Dès l'entrée au Centre Culturel international de Hammamet, une grande fresque murale en émail recouvre une muraille autrefois sans vie. Cette fresque acquise par l'Etat a trainé longtemps dans les archives faute d'espace pouvant la contenir. « Heureusement, aujourd'hui, elle vient de trouver un bon emplacement à sa juste mesure » nous déclare la femme du peintre feu Habib Blel, disparu le 16 mars 2002. En effet, cette sculpture est un beau monument visuel qui attire l'attention des visiteurs du Centre qui accueille depuis le 1er juillet une exposition des œuvres de ce peintre intitulée « Rêves d'émail».
Une exposition à titre posthume qui nous fait découvrir les différentes possibilités qu'offre l'émail. Habib Blel, qui est devenu maitre en la matière, n'était pas du tout destiné à ses débuts à devenir artiste peintre. Ingénieur en génie civil, il découvre la technique de l'émail tout à fait par hasard au cours d'un séjour de convalescence en Suisse. C'est souvent de la sorte que commence l'amour de l'art, lors d'un événement douloureux qui survient à un moment de la vie de quelqu'un. Alors, on se met à remettre tout en question.
C'est ainsi que de retour en Tunisie, il essaie d'utiliser cette technique sur le cuivre, l'argent et l'or. Le résultat est époustouflant, alors il décide d'en faire sa principale activité d'autant plus que sa participation à la Biennale d'Osaka en 1993 lui vaut une récompense. Plus d'une trentaine d'années, il entretient une relation très proche et amicale avec ce matériau auquel il donne toute son imagination et sa créativité. Habib Blel s'est donc spécialisé dans le travail de l'émail pour devenir l'artiste incontournable dans cette discipline.
Des centaines d'œuvres de différents formats et genres forment l'essentiel de son œuvre qu'il expose souvent dans sa propre galerie. Les émaux exposés à Dar Sébastien à Hammamet provoquent la curiosité des visiteurs parce qu'elles invitent au rêve et au voyage. Un imaginaire riche et inventif transposé sur des espaces divers. Les thématiques se déclinent en plusieurs genres du portrait de Charlot, de danseuse classique aux figures mythiques immortalisées sur le support en passant par le thème classique de la médina. Les formes et les couleurs prennent une dimension irréelle et onirique produit de l'action du feu sur le cuivre. Le four et la poudre avec lesquels l'artiste a travaillé durant toute sa vie sont également exposés.

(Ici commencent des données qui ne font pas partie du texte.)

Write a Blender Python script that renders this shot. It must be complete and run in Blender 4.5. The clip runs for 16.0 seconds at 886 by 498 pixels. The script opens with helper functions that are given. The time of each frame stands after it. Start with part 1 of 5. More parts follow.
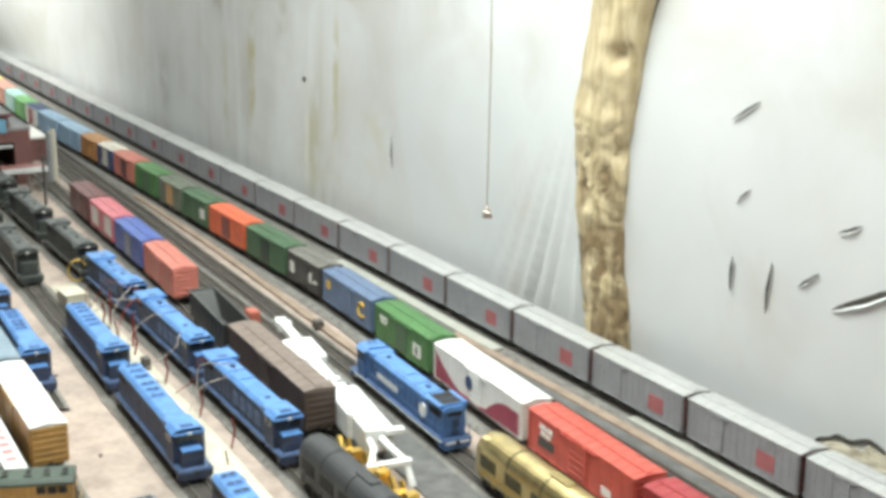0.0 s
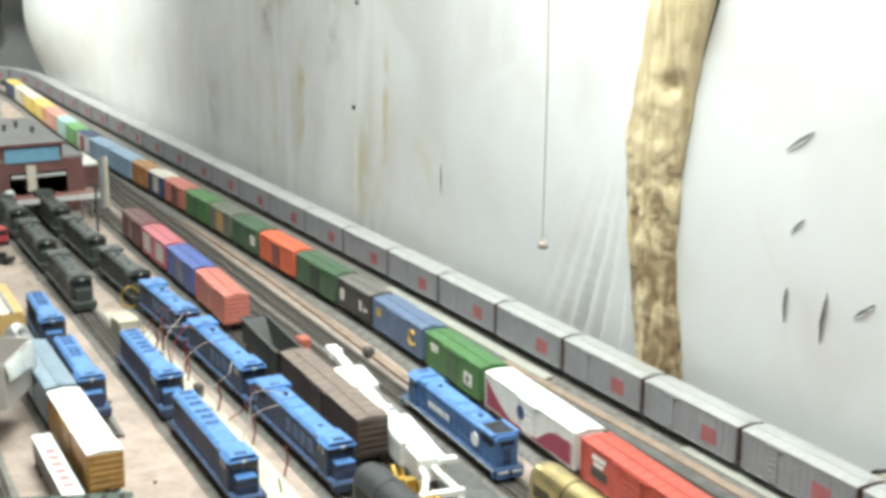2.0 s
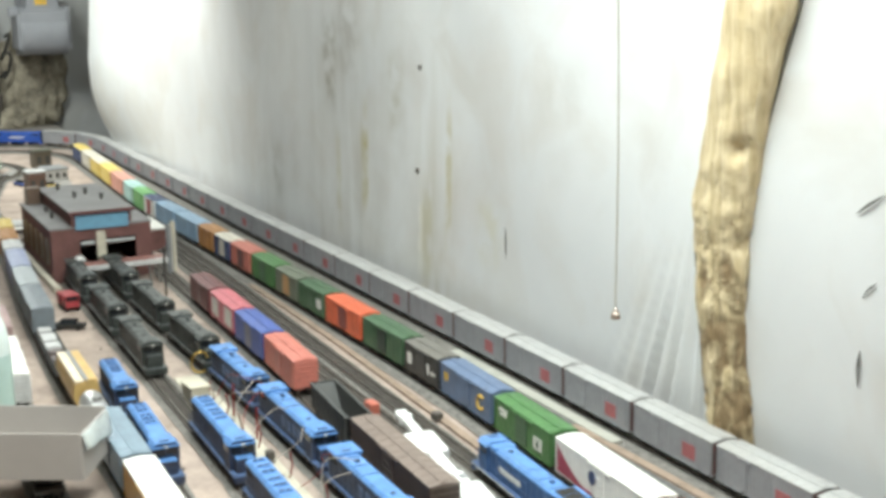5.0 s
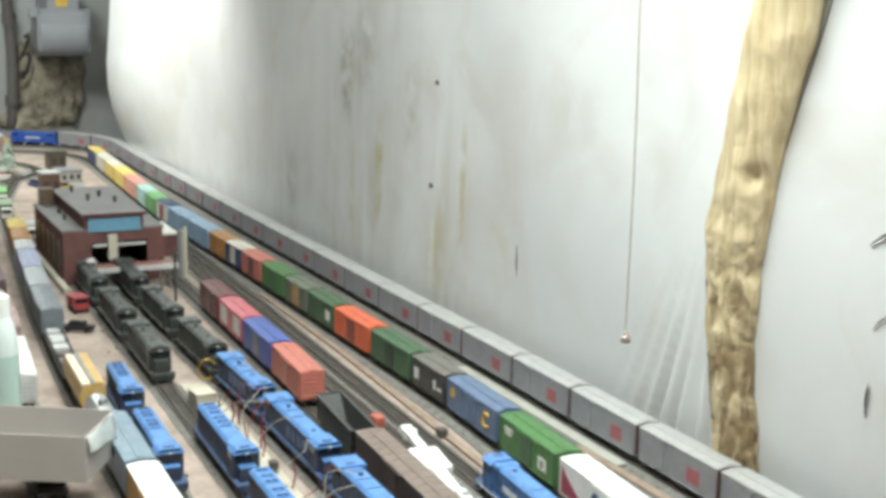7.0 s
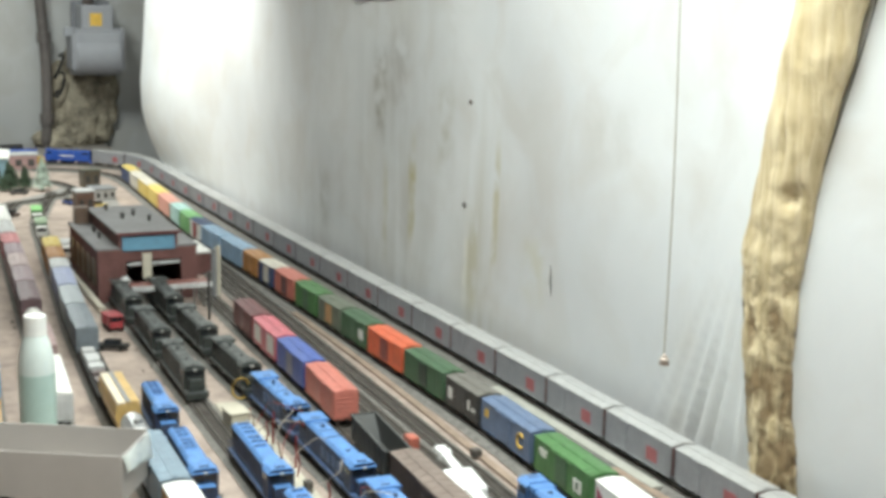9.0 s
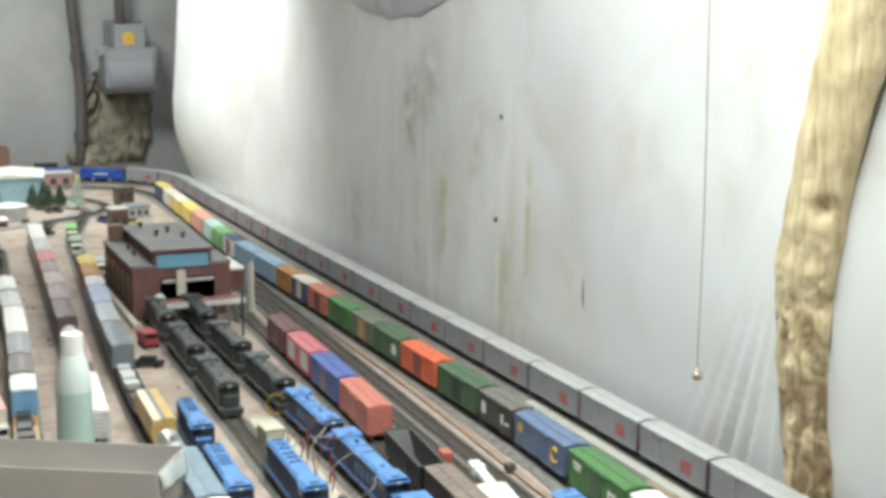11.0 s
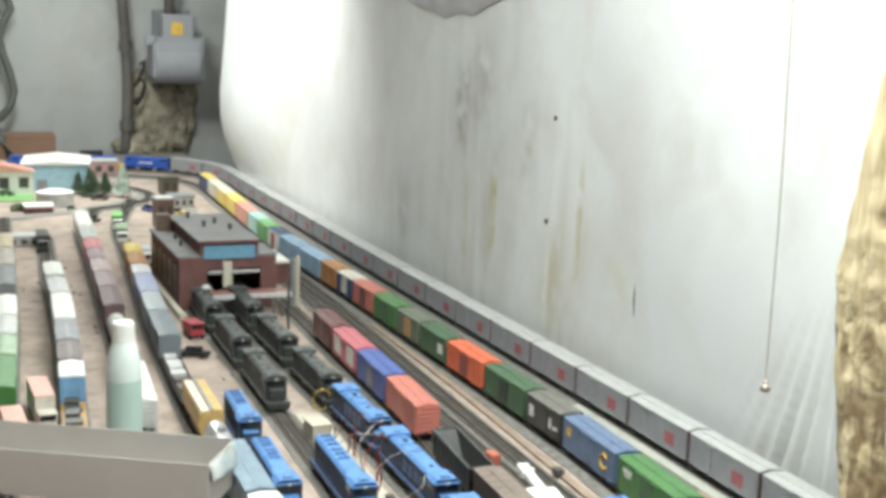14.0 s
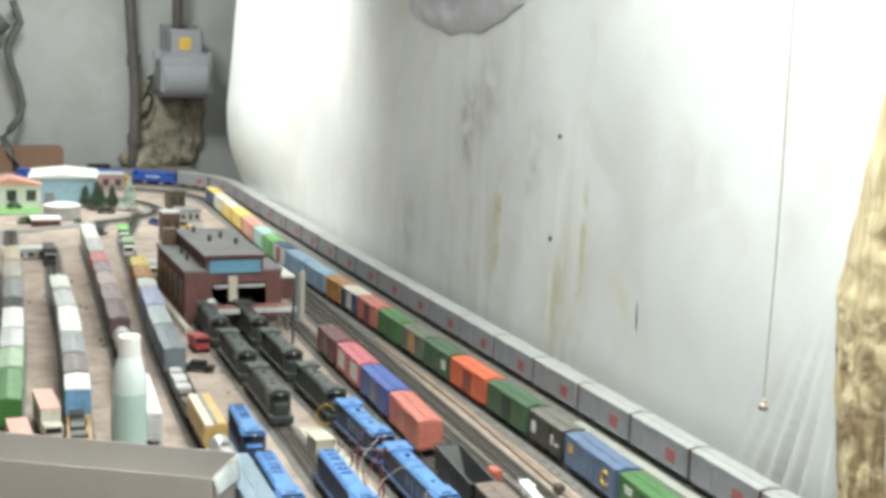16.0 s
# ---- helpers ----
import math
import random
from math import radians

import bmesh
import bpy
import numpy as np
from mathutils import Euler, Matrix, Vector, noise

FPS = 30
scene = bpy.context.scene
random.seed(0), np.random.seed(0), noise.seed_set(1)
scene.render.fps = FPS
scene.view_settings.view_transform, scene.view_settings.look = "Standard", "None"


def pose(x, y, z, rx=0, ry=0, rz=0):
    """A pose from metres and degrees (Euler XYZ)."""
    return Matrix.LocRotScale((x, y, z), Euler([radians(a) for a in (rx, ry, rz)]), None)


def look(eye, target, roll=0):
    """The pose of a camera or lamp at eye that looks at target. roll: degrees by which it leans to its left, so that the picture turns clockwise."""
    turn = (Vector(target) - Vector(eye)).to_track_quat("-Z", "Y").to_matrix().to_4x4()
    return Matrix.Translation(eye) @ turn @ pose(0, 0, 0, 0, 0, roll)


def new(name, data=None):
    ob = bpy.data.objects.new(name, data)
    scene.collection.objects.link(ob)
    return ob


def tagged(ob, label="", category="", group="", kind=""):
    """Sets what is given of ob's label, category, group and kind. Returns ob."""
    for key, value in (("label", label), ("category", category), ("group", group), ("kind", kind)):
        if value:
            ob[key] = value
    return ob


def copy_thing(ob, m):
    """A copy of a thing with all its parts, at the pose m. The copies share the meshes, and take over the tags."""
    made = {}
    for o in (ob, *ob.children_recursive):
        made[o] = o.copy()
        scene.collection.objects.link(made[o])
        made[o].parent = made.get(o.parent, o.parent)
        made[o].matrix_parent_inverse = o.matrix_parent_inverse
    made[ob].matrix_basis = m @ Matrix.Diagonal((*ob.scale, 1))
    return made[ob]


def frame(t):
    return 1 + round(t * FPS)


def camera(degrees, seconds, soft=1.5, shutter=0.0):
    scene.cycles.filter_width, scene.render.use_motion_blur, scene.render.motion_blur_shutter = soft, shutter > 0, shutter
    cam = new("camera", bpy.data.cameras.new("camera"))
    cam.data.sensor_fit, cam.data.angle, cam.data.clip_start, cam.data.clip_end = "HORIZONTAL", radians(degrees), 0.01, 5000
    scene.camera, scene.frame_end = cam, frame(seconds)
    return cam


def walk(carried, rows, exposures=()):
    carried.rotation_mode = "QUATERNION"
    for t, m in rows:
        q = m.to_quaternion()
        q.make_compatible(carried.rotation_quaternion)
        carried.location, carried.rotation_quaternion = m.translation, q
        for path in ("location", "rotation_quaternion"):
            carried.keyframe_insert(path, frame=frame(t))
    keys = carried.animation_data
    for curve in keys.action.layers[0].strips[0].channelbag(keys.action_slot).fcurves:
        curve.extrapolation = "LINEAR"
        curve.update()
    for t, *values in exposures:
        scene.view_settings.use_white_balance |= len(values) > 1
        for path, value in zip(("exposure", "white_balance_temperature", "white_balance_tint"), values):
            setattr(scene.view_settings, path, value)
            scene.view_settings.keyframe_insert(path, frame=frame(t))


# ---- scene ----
# camera: seconds, place, then degrees of yaw, pitch and roll
cam = camera(36.897, 16.0, soft=4.0)
PATH = [
    (0.0, 0.0321, -0.0062, 0.5430, -30.518, -15.179, -0.528),
    (0.5, 0.0258, -0.0027, 0.5455, -29.902, -14.823, -0.843),
    (1.0, 0.0221, -0.0017, 0.5506, -29.232, -14.260, -0.897),
    (1.5, 0.0234, -0.0028, 0.5480, -29.006, -14.561, -0.594),
    (2.0, 0.0208, -0.0036, 0.5487, -28.654, -14.133, -0.221),
    (2.5, 0.0235, -0.0055, 0.5540, -28.247, -14.081, 0.300),
    (3.0, 0.0169, -0.0116, 0.5561, -27.887, -13.257, 0.145),
    (3.5, 0.0114, -0.0048, 0.5551, -27.387, -13.373, 0.335),
    (4.0, 0.0087, -0.0026, 0.5607, -26.961, -12.612, 0.573),
    (4.5, 0.0049, -0.0046, 0.5626, -26.764, -12.100, 0.627),
    (5.0, 0.0058, -0.0035, 0.5664, -26.177, -11.864, 0.983),
    (7.5, 0.0021, -0.0024, 0.5689, -25.648, -11.084, -1.301),
    (8.0, -0.0028, -0.0090, 0.5713, -25.152, -10.949, -0.962),
    (8.5, -0.0013, 0.0027, 0.5711, -24.773, -10.655, -0.973),
    (11.0, -0.0034, -0.0021, 0.5747, -23.052, -9.955, -0.099),
    (11.5, -0.0087, -0.0047, 0.5782, -22.689, -9.164, -0.331),
    (12.0, -0.0086, -0.0081, 0.5760, -22.910, -9.381, -1.083),
    (12.5, -0.0120, -0.0014, 0.5775, -22.743, -9.625, -1.002),
    (13.0, -0.0172, 0.0057, 0.5737, -22.395, -9.738, -1.341),
    (13.5, -0.0268, 0.0177, 0.5727, -21.865, -9.785, -1.676),
    (14.0, -0.0242, 0.0184, 0.5735, -21.600, -10.028, -1.744),
    (14.5, -0.0210, 0.0119, 0.5696, -21.744, -9.720, -2.366),
    (15.0, -0.0214, 0.0096, 0.5732, -21.739, -9.678, -2.400),
    (15.5, -0.0232, 0.0060, 0.5784, -21.638, -9.707, -2.129),
    (16.0, -0.0269, 0.0055, 0.5781, -21.333, -9.387, -2.144),
]
walk(cam, [(t, pose(x, y, z, 90 + pitch, 0, yaw) @ pose(0, 0, 0, 0, 0, -roll)) for t, x, y, z, yaw, pitch, roll in PATH],
     exposures=[(0, 0.62), (1.5, 0.65), (3, 0.73), (4, 0.72), (4.5, 0.6), (5, 0.55), (7.5, 0.42), (8.5, 0.41), (11, 0.40), (12.5, 0.4), (13, 0.42), (13.5, 0.56), (16, 0.56)])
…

Tel un dresseur de fauves, Habib Blel réussit à dompter ce matériau résistant grâce à sa maitrise de l'art du feu en introduisant parfois une touche humoristique à ses œuvres d'une grande subtilité et une harmonie agréable. Cela est sans doute dû à son étonnement face à la vie qui recèle tant de richesse au niveau des tons de couleurs et des formes prodigieuses. Audacieuse reste sa démarche qui perpétue un art né au 6ème siècle avant JC avec les Egyptiens, puis les Byzantins qui ont mis les bases de l'émaillerie et enfin les Chinois et les Japonais qui ont excellé dans cet art et l'ont transmis à l'Europe et au reste du monde.
L'exposition est ouverte au public qui cherche à s'émerveiller au contact d'un art ô combien précieux.